From a football point of view the ’80s will be remembered as a decade of two halves. The early part saw the metamorphism of the championship winning team of 1975 go through a cycle of transition into the team of the late ’80s that would bring much honour and glory to the club.
The early 80s saw indifferent league form and the club skirted with relegation until it was unavoidable in the 1984 season. There was a glimmer of light with the club winning its second Senior Feis title in 1983, beating Glenn in the final and in 1984 a reserve team captained by a youthful Gary Mason and managed by a not so youthful Fergus Gordon annexing the reserve football championship, beating Saval. A talented group of younger players were coming through and allied with the more experienced hands of John Killen, Gerry O’Prey and Noel McCarthy gave much confidence to new manager Pat O’Hare for upcoming season of 1985 in Division 2. He wasn’t to be disappointed!
The club strolled through the division, playing attacking football — scoring 51 goals and 213 points in their 18 games. Chief destroyer was Brendan ‘Bundy’ Mason with 23 goals and 85 points to his credit.

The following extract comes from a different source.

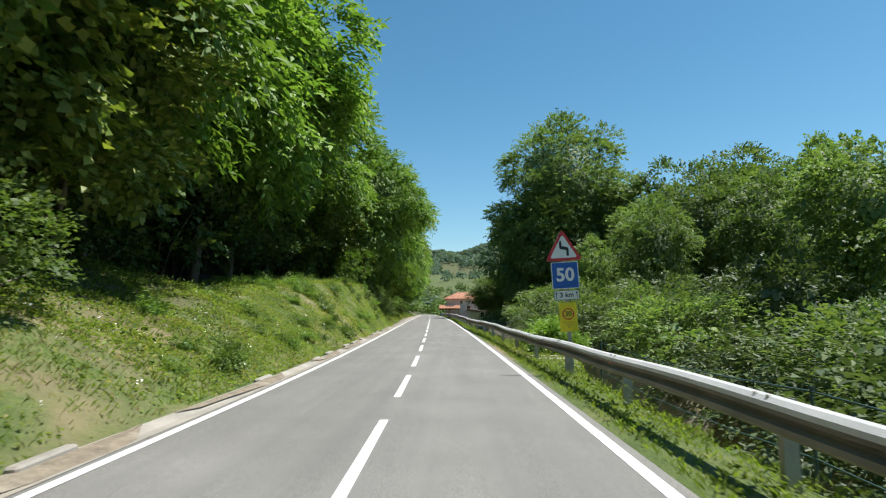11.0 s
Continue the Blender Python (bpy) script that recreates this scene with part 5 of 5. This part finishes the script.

The form continued in the championship and the Division Two team defeated Castlewellan, Rostrevor and Longstone on their way to a final meeting with Burren. However on this occasion the final proved to be a bridge too far with Burren winning on a 0-10 to 0-5 scoreline. There was further success at the Feis Sevens when a third title was picked up after beating Saval.
By this stage Bundy Mason was being recognised nationally. He won a National League with Down in 1983 and was receiving All-Star nominations on an annual basis. Along with Paul Rogan he picked up an Ulster U21 title in 1984. Following promotion, the club looked forward to the 1986 season with great optimism.

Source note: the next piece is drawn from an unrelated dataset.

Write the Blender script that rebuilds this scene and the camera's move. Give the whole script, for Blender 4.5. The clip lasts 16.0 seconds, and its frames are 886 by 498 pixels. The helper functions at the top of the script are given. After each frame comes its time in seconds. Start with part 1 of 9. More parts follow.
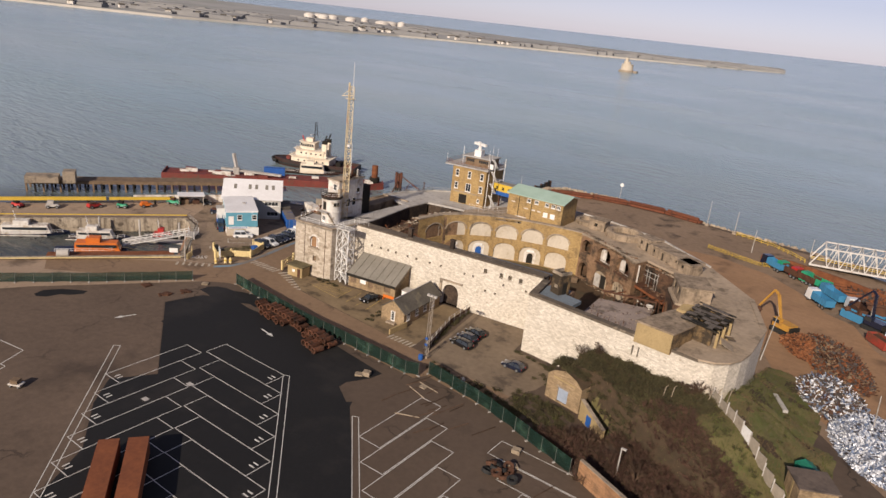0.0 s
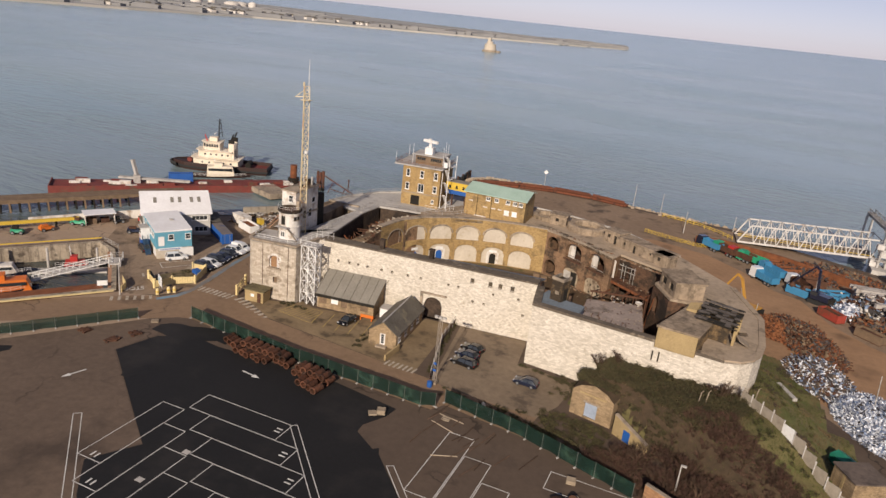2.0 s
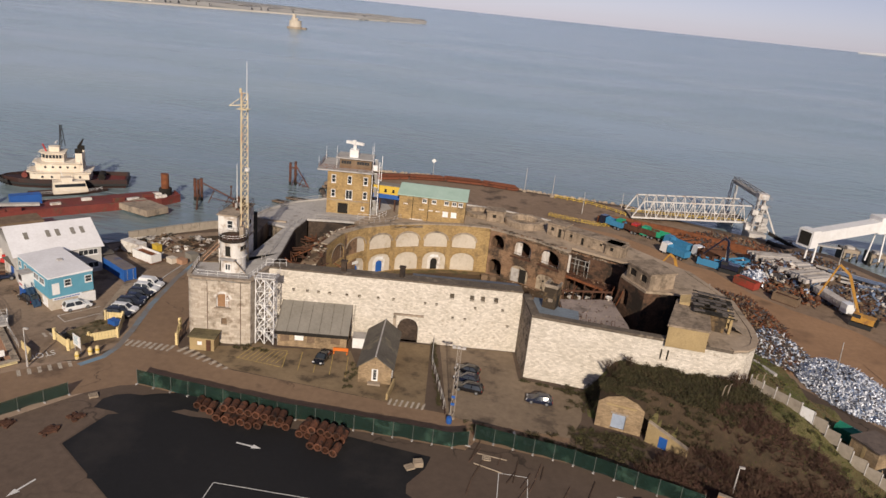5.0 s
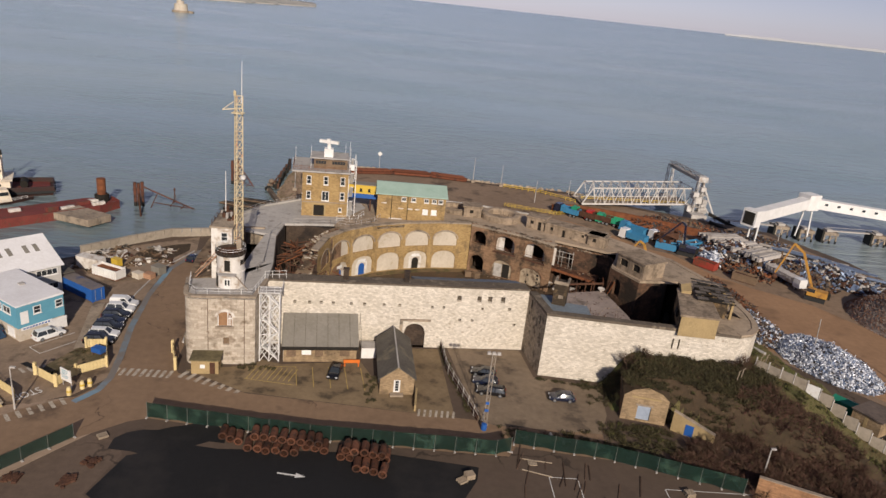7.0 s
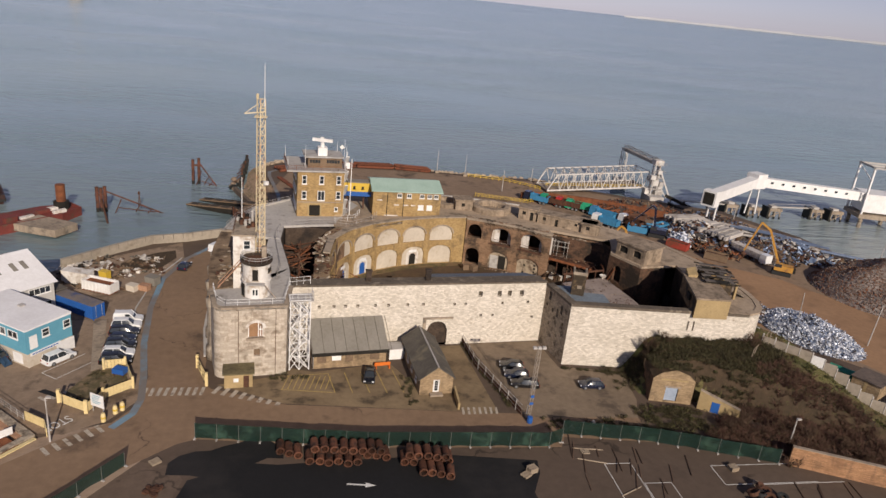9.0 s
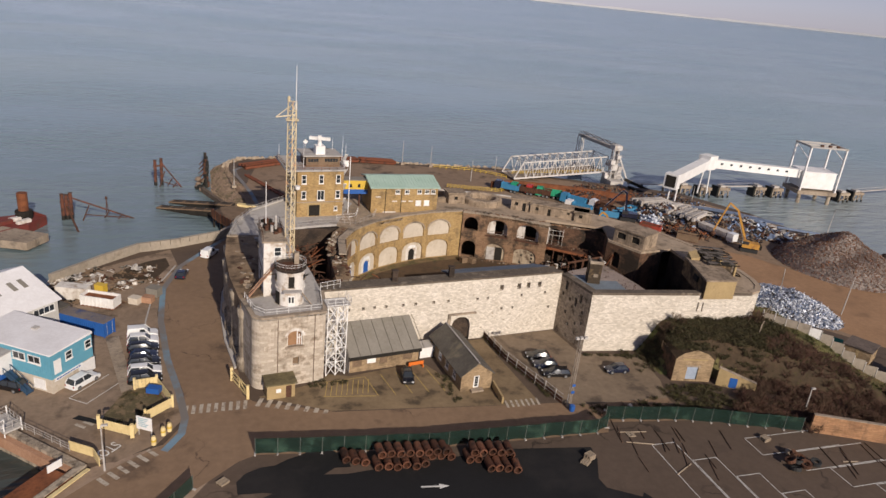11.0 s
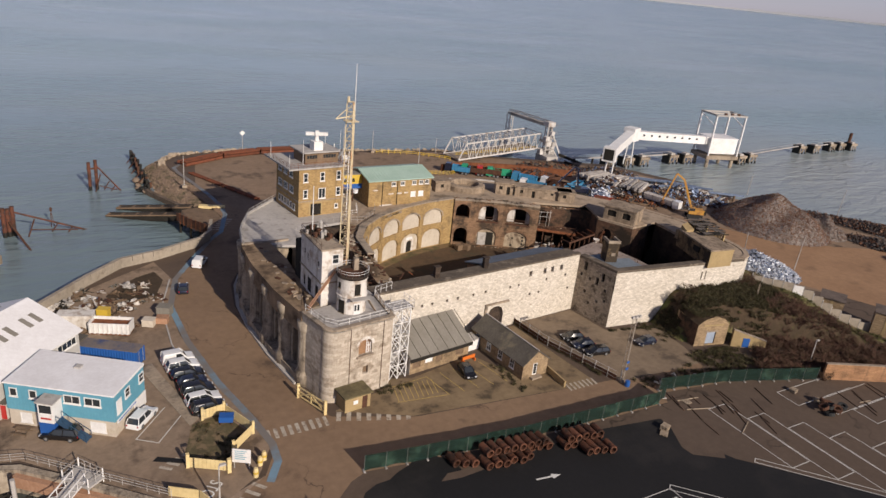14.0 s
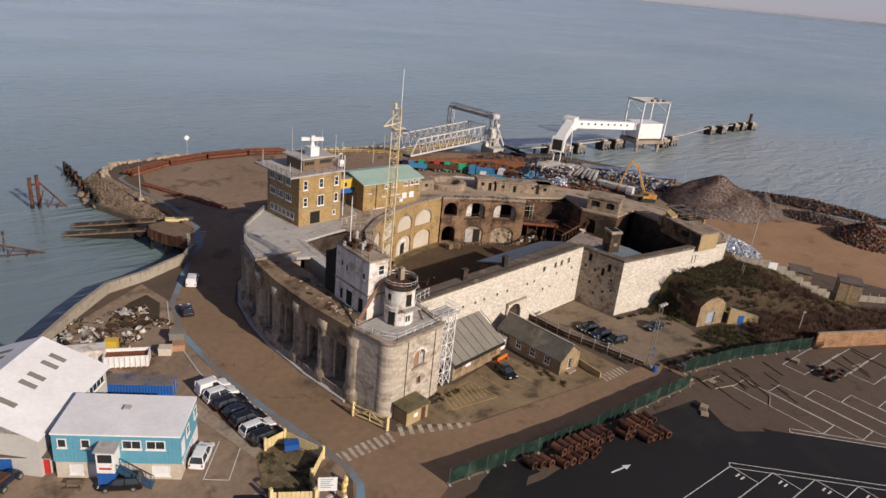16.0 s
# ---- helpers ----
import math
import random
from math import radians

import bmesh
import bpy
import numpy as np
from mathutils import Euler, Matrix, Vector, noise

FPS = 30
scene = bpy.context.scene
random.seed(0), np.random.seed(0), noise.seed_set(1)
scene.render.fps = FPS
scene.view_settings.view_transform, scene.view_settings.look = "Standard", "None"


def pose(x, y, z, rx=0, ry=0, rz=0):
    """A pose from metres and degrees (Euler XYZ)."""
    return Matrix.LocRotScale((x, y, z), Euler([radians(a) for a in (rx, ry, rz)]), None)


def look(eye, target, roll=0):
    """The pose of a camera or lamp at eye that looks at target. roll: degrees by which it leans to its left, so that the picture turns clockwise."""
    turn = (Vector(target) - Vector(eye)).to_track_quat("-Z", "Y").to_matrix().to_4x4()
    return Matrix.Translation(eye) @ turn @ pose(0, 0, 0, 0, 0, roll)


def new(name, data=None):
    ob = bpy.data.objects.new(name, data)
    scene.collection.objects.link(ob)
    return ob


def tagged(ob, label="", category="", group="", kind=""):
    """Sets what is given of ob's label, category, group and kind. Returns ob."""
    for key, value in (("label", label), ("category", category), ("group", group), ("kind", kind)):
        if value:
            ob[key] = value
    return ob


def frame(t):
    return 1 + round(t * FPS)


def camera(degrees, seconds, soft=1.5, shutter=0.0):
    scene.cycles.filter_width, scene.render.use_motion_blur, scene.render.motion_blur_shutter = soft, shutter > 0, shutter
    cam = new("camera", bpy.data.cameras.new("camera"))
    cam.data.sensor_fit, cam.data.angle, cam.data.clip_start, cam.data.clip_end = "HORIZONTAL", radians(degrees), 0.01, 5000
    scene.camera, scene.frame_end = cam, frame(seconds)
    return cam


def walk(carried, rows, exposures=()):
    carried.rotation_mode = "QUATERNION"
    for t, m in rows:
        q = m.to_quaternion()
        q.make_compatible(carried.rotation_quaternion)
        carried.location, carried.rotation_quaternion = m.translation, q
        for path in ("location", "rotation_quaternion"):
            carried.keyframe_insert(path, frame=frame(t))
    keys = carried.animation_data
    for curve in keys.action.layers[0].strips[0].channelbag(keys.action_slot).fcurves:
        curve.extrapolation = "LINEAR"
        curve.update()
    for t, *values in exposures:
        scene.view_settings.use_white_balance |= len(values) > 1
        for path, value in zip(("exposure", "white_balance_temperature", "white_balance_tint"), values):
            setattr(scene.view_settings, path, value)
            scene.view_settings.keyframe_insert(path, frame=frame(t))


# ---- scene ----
cam = camera(65.9, 16.0)
PATH = [
    (0, (-0.96, 1.00, 56.54), (-43.16, 63.92, 30.90), 6.3),
    (0.5, (-7.30, 0.08, 56.51), (-45.98, 65.20, 30.79), 6.2),
    (1, (-13.60, -0.52, 56.50), (-48.92, 66.44, 30.62), 6.2),
    (1.5, (-19.92, -0.77, 56.45), (-51.92, 67.79, 30.45), 6),
    (2, (-25.92, -0.83, 56.42), (-54.16, 69.33, 30.34), 6.1),
    (2.5, (-31.73, -0.56, 56.45), (-56.05, 71.03, 30.33), 6),
    (3, (-37.18, -0.04, 56.50), (-58.06, 72.59, 30.26), 6.2),
    (3.5, (-42.50, 0.67, 56.53), (-59.62, 74.27, 30.29), 6.1),
    (4, (-47.50, 1.28, 56.58), (-61.10, 75.56, 30.30), 6.1),
    (4.5, (-52.43, 1.96, 56.62), (-62.63, 76.80, 30.22), 6),
    (7, (-76.00, 5.14, 56.83), (-70.76, 80.26, 29.79), 6.2),
    (7.5, (-80.68, 5.71, 56.96), (-72.88, 80.51, 29.72), 6.2),
    (8, (-85.16, 6.22, 57.08), (-74.80, 80.66, 29.64), 6.2),
    (8.5, (-89.57, 6.70, 57.16), (-76.61, 80.66, 29.56), 6.1),
    (9, (-93.89, 7.31, 57.19), (-78.73, 80.83, 29.47), 6.1),
    (11.5, (-115.82, 13.16, 57.47), (-88.90, 82.88, 28.91), 6),
    (12, (-120.17, 14.96, 57.51), (-90.97, 83.68, 28.71), 6),
    (12.5, (-124.47, 16.98, 57.52), (-92.87, 84.50, 28.48), 6.1),
    (13, (-128.82, 19.20, 57.51), (-94.74, 85.37, 28.18), 6.1),
    (13.5, (-133.22, 21.64, 57.46), (-96.82, 86.44, 27.90), 6.1),
    (14, (-137.62, 24.32, 57.39), (-98.74, 87.68, 27.87), 6.1),
    (14.5, (-142.03, 27.30, 57.29), (-100.59, 89.07, 27.77), 6),
    (15, (-146.36, 30.61, 57.18), (-102.36, 90.57, 27.66), 6),
    (15.5, (-150.56, 34.16, 57.07), (-104.04, 92.16, 27.55), 6),
    (16, (-154.66, 37.87, 56.98), (-105.66, 93.87, 27.54), 6),
]
walk(cam, [(t, look(eye, target, roll)) for t, eye, target, roll in PATH], [(0.0, -0.06, 6500, 14), (3.0, -0.12, 6400, 13), (7.0, -0.24, 6300, 13), (9.0, -0.22, 6250, 14), (12.0, -0.17, 6200, 14), (16.0, -0.12, 6200, 14)])
# ---- daylight: low winter sun over a hazy estuary ----
SUN_TO = Vector((0.13, -0.90, 0.44)).normalized()
world = bpy.data.worlds.new("sky")
scene.world = world
world.use_nodes = True
_n = world.node_tree.nodes
_sky = _n.new("ShaderNodeTexSky")
_sky.sky_type = "NISHITA"
_sky.sun_disc = False
_sky.sun_elevation = math.asin(SUN_TO.z)
_sky.sun_rotation = math.atan2(SUN_TO.x, SUN_TO.y)
_sky.air_density, _sky.dust_density, _sky.ozone_density = 0.9, 0.2, 2.0
_hue = _n.new("ShaderNodeHueSaturation")
_hue.inputs["Saturation"].default_value = 0.45
_tint = _n.new("ShaderNodeMixRGB")
_tint.blend_type, _tint.inputs[0].default_value, _tint.inputs[2].default_value = "MULTIPLY", 1.0, (0.99, 0.96, 1.16, 1)
world.node_tree.links.new(_sky.outputs[0], _hue.inputs["Color"])
world.node_tree.links.new(_hue.outputs[0], _tint.inputs[1])
world.node_tree.links.new(_tint.outputs[0], _n["Background"].inputs[0])
_n["Background"].inputs[1].default_value = 0.074
sun = new("sun", bpy.data.lights.new("sun", "SUN"))
sun.data.energy, sun.data.angle, sun.data.color = 5.5, radians(0.6), (1.0, 0.875, 0.69)
sun.matrix_world = look(SUN_TO * 300, (0, 0, 0))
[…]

Following 15 victories the senior team annexed the clubs first Division One title. This was accompanied with another Feis Sevens title beating Longstone in the final. In the senior championship it took three fantastic games to separate the Blues and Burren. However, once again it was the men from South Down that progressed by two points and went on to win another All-Ireland club title.
Whilst Collie Mason picked up an All-Ireland minor medal in 1987 the club completed a hat trick of Feis Sevens titles beating Glenn this time. A narrow loss to Mountbellew in the final of Kilmacaud All-Ireland Sevens followed. In the 15-a–side games there was a semi-final defeat to Bryansford in the SFC and a top four finish in the league. Bundy’s great form was acknowledged with an All-Star replacement. The following year saw another SFC Final appearance — it was Burren again and unfortunately another defeat. There was some good news however with John Killen being awarded the man-of-the-match award. The late ’80s also saw success in Scor with the Ballad Group (’88/’89) and Ursula O’Prey (solo singing in ’87/’88) winning County titles.
The Committee with Vincent Doran in the Chair appointed Pat Gibney as senior manager in 1989 and with Liam McGreevy as trainer and Vincent McGlew as selector the club set off for a new season in optimistic mood. This optimism was further reinforced following early victories over Burren and Downpatrick. The good form carried through the season and culminated with the senior team annexing the coveted double — Senior League and Senior Football Championship titles. Bryansford were despatched in the final by a score of 3-10 to 0-5. A proud Noel McCarthy received a rousing reception from the Blues supporters when he lifted the O’Hare Cup. There was another loud cheer when John Trainor was awarded the man-of-the-match award. The Ulster club campaign started off with a fine win over Cavan’s Kingscourt. The semi-final turned out to be a step too far with Monaghan’s Scotstown advancing to the final by two points. Elsewhere, the reserves and U-14s won the East Down League. Indeed, it was a glittering top table of prizes for all to witness at the dinner dance on St Stephen’s Night in the Abbey Lodge Hotel, Downpatrick. It was a wonderful end to the decade following the inauspicious start to the ’80s.